For most homeowners in England and Wales without a qualifying low income or EPC rating, the realistic 2026 savings stack is: 0% VAT (worth up to roughly £1,200–£1,600 versus standard rate), ongoing SEG export income (variable, supplier-dependent, roughly 12–20p/kWh at the better end), and — in Scotland — an interest-free Home Energy Scotland loan on top. There is no separate cash grant sitting behind those. For farms, budget the Improving Farm Productivity grant at roughly 25%, not the old 40% figure, and check the current funding round before finalising a project cost.

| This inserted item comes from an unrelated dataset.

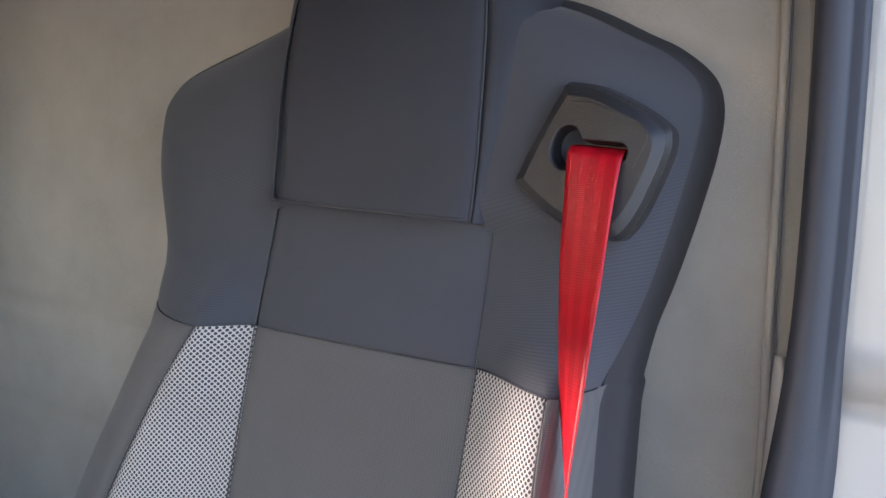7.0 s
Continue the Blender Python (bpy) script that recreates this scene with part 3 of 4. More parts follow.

For commercial buildings, capital allowances and finance structures do more heavy lifting than any grant scheme.
None of this makes solar a bad investment in 2026 — with typical UK yields of around 850 kWh per kWp per year (higher in the south), import prices around 25p/kWh, and 25–30+ year panel lifespans on modern N-type panels, the maths generally still works on its own terms. It just works on payback and running costs, not on a grant cheque that doesn’t exist. Get a proper quote from an MCS-certified installer local to you, run the numbers using our solar panel payback period guide or the solar panel calculator, and treat every “grant” claim you read — including some on other sites — with the same scepticism you’d apply to a get-rich-quick headline.